**Work to do**
Output the full listing below exactly as it reads, and skip anything that is a picture.

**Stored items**
###

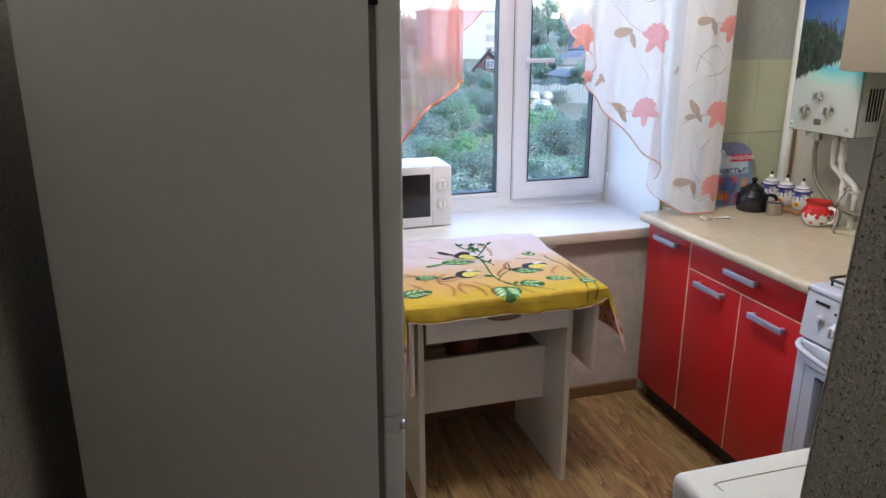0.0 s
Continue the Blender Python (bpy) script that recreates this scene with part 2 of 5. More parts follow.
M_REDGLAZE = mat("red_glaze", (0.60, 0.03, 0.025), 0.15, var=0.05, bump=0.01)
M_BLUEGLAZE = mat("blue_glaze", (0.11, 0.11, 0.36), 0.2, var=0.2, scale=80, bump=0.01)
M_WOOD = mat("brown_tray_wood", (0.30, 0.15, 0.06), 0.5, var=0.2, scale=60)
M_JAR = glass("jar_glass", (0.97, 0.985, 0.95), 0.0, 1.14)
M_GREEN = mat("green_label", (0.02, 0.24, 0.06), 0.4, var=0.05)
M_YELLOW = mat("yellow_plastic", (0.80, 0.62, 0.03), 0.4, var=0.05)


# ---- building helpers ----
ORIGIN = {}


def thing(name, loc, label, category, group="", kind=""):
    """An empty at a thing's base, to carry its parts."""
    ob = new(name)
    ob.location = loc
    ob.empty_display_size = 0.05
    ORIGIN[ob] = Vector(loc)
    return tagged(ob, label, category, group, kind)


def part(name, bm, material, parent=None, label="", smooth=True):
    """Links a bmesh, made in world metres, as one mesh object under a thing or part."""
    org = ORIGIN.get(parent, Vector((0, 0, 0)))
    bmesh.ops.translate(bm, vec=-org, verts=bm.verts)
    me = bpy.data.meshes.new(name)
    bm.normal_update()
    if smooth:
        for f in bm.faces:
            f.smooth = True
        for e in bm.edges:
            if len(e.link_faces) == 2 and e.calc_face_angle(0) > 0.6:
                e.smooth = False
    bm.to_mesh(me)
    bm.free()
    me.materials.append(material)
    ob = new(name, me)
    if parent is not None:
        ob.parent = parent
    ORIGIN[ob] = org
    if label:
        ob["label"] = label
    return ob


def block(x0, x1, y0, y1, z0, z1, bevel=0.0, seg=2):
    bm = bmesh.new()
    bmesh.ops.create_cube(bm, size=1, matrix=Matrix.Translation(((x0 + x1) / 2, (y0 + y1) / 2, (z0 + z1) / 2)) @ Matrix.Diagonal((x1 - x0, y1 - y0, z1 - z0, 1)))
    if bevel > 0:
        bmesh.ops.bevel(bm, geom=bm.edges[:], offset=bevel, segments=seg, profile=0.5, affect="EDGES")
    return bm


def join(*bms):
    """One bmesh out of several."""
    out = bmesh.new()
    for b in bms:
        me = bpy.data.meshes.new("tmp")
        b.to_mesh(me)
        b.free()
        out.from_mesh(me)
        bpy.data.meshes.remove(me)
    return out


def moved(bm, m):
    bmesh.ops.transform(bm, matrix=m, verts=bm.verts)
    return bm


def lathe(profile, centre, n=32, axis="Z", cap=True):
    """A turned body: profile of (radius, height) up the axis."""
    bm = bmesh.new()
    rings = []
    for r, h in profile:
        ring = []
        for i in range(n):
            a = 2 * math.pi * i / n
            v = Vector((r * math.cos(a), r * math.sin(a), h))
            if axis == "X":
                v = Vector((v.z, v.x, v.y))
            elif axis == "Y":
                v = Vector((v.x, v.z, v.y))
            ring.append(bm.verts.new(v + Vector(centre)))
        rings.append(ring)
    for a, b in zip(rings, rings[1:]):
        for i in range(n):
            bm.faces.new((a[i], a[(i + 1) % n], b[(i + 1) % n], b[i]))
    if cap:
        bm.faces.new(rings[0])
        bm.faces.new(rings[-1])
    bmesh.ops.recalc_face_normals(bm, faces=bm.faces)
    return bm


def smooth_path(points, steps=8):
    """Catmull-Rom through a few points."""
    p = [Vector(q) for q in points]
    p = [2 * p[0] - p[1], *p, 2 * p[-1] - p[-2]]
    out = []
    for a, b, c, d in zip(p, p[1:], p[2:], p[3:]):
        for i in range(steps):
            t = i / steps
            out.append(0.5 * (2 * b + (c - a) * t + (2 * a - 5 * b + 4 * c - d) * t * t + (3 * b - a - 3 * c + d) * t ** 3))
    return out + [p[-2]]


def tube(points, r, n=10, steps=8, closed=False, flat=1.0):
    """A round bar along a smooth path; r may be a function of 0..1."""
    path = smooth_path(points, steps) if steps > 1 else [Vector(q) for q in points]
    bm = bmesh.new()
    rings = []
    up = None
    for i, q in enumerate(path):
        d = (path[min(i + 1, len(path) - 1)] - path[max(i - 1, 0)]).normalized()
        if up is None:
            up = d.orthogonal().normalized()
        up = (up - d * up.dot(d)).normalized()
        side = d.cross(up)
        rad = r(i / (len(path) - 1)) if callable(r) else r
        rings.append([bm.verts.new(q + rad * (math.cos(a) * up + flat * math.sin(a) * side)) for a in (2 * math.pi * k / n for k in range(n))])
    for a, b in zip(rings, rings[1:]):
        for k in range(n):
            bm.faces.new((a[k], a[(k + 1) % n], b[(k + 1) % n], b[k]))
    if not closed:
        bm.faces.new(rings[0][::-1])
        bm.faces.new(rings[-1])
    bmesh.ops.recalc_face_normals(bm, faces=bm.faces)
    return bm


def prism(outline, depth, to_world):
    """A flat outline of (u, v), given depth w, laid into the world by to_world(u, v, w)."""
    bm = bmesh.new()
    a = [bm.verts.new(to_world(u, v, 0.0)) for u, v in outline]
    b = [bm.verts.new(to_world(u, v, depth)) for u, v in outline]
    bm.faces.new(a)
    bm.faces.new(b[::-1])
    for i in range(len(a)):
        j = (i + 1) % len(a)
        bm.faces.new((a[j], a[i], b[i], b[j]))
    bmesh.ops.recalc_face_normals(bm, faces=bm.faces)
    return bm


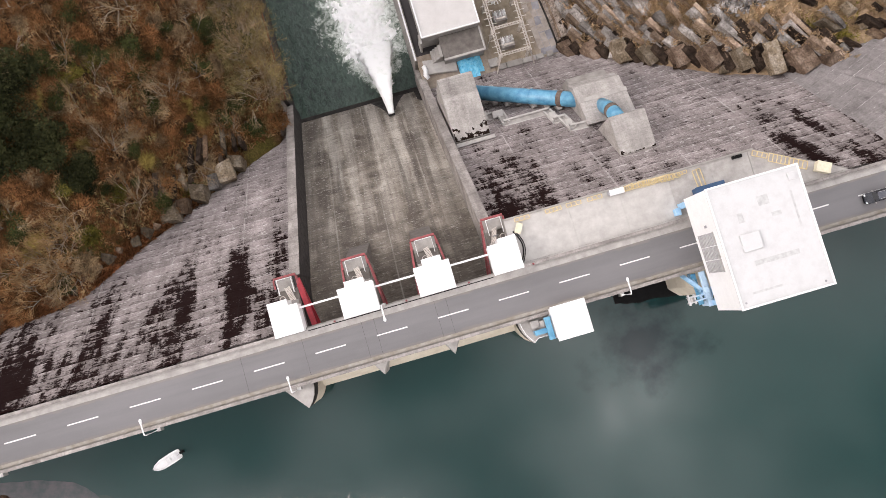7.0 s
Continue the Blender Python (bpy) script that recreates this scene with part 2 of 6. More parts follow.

###

**Worked answer**
0.0 s
Continue the Blender Python (bpy) script that recreates this scene with part 2 of 5. More parts follow.
M_REDGLAZE = mat("red_glaze", (0.60, 0.03, 0.025), 0.15, var=0.05, bump=0.01)
M_BLUEGLAZE = mat("blue_glaze", (0.11, 0.11, 0.36), 0.2, var=0.2, scale=80, bump=0.01)
M_WOOD = mat("brown_tray_wood", (0.30, 0.15, 0.06), 0.5, var=0.2, scale=60)
M_JAR = glass("jar_glass", (0.97, 0.985, 0.95), 0.0, 1.14)
M_GREEN = mat("green_label", (0.02, 0.24, 0.06), 0.4, var=0.05)
M_YELLOW = mat("yellow_plastic", (0.80, 0.62, 0.03), 0.4, var=0.05)


# ---- building helpers ----
ORIGIN = {}


def thing(name, loc, label, category, group="", kind=""):
    """An empty at a thing's base, to carry its parts."""
    ob = new(name)
    ob.location = loc
    ob.empty_display_size = 0.05
    ORIGIN[ob] = Vector(loc)
    return tagged(ob, label, category, group, kind)


def part(name, bm, material, parent=None, label="", smooth=True):
    """Links a bmesh, made in world metres, as one mesh object under a thing or part."""
    org = ORIGIN.get(parent, Vector((0, 0, 0)))
    bmesh.ops.translate(bm, vec=-org, verts=bm.verts)
    me = bpy.data.meshes.new(name)
    bm.normal_update()
    if smooth:
        for f in bm.faces:
            f.smooth = True
        for e in bm.edges:
            if len(e.link_faces) == 2 and e.calc_face_angle(0) > 0.6:
                e.smooth = False
    bm.to_mesh(me)
    bm.free()
    me.materials.append(material)
    ob = new(name, me)
    if parent is not None:
        ob.parent = parent
    ORIGIN[ob] = org
    if label:
        ob["label"] = label
    return ob


def block(x0, x1, y0, y1, z0, z1, bevel=0.0, seg=2):
    bm = bmesh.new()
    bmesh.ops.create_cube(bm, size=1, matrix=Matrix.Translation(((x0 + x1) / 2, (y0 + y1) / 2, (z0 + z1) / 2)) @ Matrix.Diagonal((x1 - x0, y1 - y0, z1 - z0, 1)))
    if bevel > 0:
        bmesh.ops.bevel(bm, geom=bm.edges[:], offset=bevel, segments=seg, profile=0.5, affect="EDGES")
    return bm


def join(*bms):
    """One bmesh out of several."""
    out = bmesh.new()
    for b in bms:
        me = bpy.data.meshes.new("tmp")
        b.to_mesh(me)
        b.free()
        out.from_mesh(me)
        bpy.data.meshes.remove(me)
    return out


def moved(bm, m):
    bmesh.ops.transform(bm, matrix=m, verts=bm.verts)
    return bm


def lathe(profile, centre, n=32, axis="Z", cap=True):
    """A turned body: profile of (radius, height) up the axis."""
    bm = bmesh.new()
    rings = []
    for r, h in profile:
        ring = []
        for i in range(n):
            a = 2 * math.pi * i / n
            v = Vector((r * math.cos(a), r * math.sin(a), h))
            if axis == "X":
                v = Vector((v.z, v.x, v.y))
            elif axis == "Y":
                v = Vector((v.x, v.z, v.y))
            ring.append(bm.verts.new(v + Vector(centre)))
        rings.append(ring)
    for a, b in zip(rings, rings[1:]):
        for i in range(n):
            bm.faces.new((a[i], a[(i + 1) % n], b[(i + 1) % n], b[i]))
    if cap:
        bm.faces.new(rings[0])
        bm.faces.new(rings[-1])
    bmesh.ops.recalc_face_normals(bm, faces=bm.faces)
    return bm


def smooth_path(points, steps=8):
    """Catmull-Rom through a few points."""
    p = [Vector(q) for q in points]
    p = [2 * p[0] - p[1], *p, 2 * p[-1] - p[-2]]
    out = []
    for a, b, c, d in zip(p, p[1:], p[2:], p[3:]):
        for i in range(steps):
            t = i / steps
            out.append(0.5 * (2 * b + (c - a) * t + (2 * a - 5 * b + 4 * c - d) * t * t + (3 * b - a - 3 * c + d) * t ** 3))
    return out + [p[-2]]


def tube(points, r, n=10, steps=8, closed=False, flat=1.0):
    """A round bar along a smooth path; r may be a function of 0..1."""
    path = smooth_path(points, steps) if steps > 1 else [Vector(q) for q in points]
    bm = bmesh.new()
    rings = []
    up = None
    for i, q in enumerate(path):
        d = (path[min(i + 1, len(path) - 1)] - path[max(i - 1, 0)]).normalized()
        if up is None:
            up = d.orthogonal().normalized()
        up = (up - d * up.dot(d)).normalized()
        side = d.cross(up)
        rad = r(i / (len(path) - 1)) if callable(r) else r
        rings.append([bm.verts.new(q + rad * (math.cos(a) * up + flat * math.sin(a) * side)) for a in (2 * math.pi * k / n for k in range(n))])
    for a, b in zip(rings, rings[1:]):
        for k in range(n):
            bm.faces.new((a[k], a[(k + 1) % n], b[(k + 1) % n], b[k]))
    if not closed:
        bm.faces.new(rings[0][::-1])
        bm.faces.new(rings[-1])
    bmesh.ops.recalc_face_normals(bm, faces=bm.faces)
    return bm


def prism(outline, depth, to_world):
    """A flat outline of (u, v), given depth w, laid into the world by to_world(u, v, w)."""
    bm = bmesh.new()
    a = [bm.verts.new(to_world(u, v, 0.0)) for u, v in outline]
    b = [bm.verts.new(to_world(u, v, depth)) for u, v in outline]
    bm.faces.new(a)
    bm.faces.new(b[::-1])
    for i in range(len(a)):
        j = (i + 1) % len(a)
        bm.faces.new((a[j], a[i], b[i], b[j]))
    bmesh.ops.recalc_face_normals(bm, faces=bm.faces)
    return bm


7.0 s
Continue the Blender Python (bpy) script that recreates this scene with part 2 of 6. More parts follow.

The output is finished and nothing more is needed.